In 1946, as he prepared to run for president yet again, Sen. Taft was invited to give a talk at little Kenyon College in Ohio. He used the occasion to say the obvious — that the court assembled at Nuremberg was anything but an exercise in universally accepted principles of law. “The trial of the vanquished by the victors,” he warned, “cannot be impartial no matter how it is hedged about with the forms of justice.”Robert A. Taft was promptly rewarded for his honesty by being branded a Nazi sympathizer by his critics — on both sides of the aisle. Yet his warning against staging a trial to make a political point still holds. Or it would if anyone remembered it.
Instead, Nuremberg is now cited as an example to emulate by a presidential candidate who, whatever his faults, has demonstrated an almost unfailing ability to please the crowd.
It may be justified to take vengeance for the unspeakable wrongs inflicted on the world’s innocents, but to do so under color of law isn’t.
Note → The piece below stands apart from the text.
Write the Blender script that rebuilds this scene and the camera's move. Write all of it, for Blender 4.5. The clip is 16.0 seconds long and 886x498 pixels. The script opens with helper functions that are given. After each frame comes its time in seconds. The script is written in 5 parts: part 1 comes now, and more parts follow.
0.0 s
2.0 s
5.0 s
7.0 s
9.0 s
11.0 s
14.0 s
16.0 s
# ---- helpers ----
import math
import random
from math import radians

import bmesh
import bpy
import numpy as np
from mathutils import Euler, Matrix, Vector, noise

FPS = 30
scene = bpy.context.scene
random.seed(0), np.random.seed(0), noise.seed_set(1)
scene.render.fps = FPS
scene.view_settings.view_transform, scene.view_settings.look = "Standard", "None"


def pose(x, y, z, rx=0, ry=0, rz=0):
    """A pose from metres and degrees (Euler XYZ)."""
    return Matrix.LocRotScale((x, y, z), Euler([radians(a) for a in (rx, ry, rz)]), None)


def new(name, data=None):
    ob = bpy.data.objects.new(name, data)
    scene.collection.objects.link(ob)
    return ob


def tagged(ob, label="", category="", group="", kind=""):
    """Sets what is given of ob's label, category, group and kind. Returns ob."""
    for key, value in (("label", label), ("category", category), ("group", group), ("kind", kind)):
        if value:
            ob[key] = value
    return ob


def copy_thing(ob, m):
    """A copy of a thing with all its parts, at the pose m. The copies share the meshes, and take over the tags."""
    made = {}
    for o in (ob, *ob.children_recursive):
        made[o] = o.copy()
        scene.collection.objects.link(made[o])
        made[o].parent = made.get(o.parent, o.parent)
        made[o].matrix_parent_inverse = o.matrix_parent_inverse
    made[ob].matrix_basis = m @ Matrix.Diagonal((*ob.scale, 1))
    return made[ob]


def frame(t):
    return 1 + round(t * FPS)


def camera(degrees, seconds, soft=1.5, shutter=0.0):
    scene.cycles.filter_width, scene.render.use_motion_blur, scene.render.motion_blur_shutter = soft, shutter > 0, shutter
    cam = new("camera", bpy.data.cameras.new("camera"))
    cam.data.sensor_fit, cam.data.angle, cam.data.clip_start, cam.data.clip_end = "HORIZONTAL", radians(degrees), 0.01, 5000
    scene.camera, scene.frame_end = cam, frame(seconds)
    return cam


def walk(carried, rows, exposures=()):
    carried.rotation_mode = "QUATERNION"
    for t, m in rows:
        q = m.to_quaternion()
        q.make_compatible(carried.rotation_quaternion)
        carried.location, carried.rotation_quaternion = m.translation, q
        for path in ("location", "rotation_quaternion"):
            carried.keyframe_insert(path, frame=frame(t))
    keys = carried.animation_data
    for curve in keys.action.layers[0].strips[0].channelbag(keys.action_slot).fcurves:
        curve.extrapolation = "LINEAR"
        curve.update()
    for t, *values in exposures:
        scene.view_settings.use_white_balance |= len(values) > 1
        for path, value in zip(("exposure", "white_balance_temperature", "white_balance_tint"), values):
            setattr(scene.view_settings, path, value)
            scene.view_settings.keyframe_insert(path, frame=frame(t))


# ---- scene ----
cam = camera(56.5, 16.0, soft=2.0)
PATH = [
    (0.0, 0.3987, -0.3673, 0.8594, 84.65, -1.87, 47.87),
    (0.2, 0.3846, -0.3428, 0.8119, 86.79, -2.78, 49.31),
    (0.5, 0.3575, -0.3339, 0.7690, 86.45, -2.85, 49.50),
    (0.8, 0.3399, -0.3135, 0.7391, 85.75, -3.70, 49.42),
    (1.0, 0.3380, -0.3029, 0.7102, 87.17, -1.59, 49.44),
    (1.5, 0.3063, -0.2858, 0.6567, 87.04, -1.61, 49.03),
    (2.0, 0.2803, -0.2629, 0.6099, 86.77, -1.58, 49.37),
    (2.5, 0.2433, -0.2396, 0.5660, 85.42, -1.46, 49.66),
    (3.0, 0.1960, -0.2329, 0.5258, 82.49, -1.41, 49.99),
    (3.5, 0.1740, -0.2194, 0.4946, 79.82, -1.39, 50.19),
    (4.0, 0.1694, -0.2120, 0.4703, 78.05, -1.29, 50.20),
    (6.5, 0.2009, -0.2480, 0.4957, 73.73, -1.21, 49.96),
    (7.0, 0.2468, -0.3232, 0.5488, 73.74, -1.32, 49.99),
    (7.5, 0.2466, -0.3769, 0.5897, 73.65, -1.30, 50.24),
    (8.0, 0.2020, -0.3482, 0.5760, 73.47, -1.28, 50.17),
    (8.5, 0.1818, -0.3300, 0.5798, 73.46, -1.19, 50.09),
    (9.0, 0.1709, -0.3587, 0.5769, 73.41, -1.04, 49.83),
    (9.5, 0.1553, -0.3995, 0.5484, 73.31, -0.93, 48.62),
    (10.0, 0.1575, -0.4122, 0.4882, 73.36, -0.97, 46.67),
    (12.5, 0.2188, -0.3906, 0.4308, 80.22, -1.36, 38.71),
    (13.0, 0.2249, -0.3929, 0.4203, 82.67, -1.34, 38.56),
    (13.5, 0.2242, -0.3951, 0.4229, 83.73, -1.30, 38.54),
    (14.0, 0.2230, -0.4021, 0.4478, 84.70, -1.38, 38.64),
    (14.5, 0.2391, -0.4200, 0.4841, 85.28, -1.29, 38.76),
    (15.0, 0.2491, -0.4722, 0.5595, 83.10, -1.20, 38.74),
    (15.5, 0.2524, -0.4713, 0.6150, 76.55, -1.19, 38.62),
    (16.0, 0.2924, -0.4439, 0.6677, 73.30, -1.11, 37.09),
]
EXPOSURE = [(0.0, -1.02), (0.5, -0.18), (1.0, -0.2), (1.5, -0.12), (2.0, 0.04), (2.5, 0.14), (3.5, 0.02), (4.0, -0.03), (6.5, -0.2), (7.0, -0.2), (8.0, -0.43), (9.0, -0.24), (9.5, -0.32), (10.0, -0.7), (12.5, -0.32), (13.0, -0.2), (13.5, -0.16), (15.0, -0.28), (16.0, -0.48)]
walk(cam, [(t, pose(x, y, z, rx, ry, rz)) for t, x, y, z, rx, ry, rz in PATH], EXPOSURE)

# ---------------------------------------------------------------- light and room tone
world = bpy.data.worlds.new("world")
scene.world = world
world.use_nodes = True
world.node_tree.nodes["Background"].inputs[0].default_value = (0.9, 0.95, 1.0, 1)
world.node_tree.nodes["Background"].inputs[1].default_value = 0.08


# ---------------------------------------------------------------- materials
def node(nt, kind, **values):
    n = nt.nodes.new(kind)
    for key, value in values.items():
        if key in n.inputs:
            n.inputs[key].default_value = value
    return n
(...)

Given my druthers, I’d rather see Osama bin Laden hanged from a sour apple tree than have him languish indefinitely, like his confederates at Guantanamo, under the aegis of the Supreme Court of the United States. Not that his summary execution should be confused with enlightened jurisprudence. Like any act of vengeance, it would be the rawest form of justice, but at least it wouldn’t be the exercise in hypocrisy that Nuremberg was.
However much various defendants at Nuremberg richly deserved hanging, or maybe drawing and quartering, to cite those trials as the embodiment of universal legal principles is … well, ahistorical. We all know Sen. Obama is a young man, but there are times when he sounds as if he’d been born yesterday.
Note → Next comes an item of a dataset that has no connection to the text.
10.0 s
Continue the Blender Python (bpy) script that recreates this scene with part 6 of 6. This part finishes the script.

At his best, which is when he is speaking, Barack Obama is an impressive figure. This isn’t some John Kerry or Hillary Clinton going down a list of talking points hoping that one will strike a chord. Sen. Obama usually responds directly to the question he’s asked rather than riding off in all directions. He pays his interlocutor the courtesy of careful attention and a respectful answer. In that regard, he reminds one of Bill Clinton when that former president still had his touch, and could establish a personal bond with a questioner.
But once Barack Obama is no longer trading in some staple of his party’s appeal — identity politics, say, or class warfare — and starts messing with history, he demonstrates only the most tenuous hold on his subject. And he winds up, again like Bill Clinton, sounding profoundly superficial.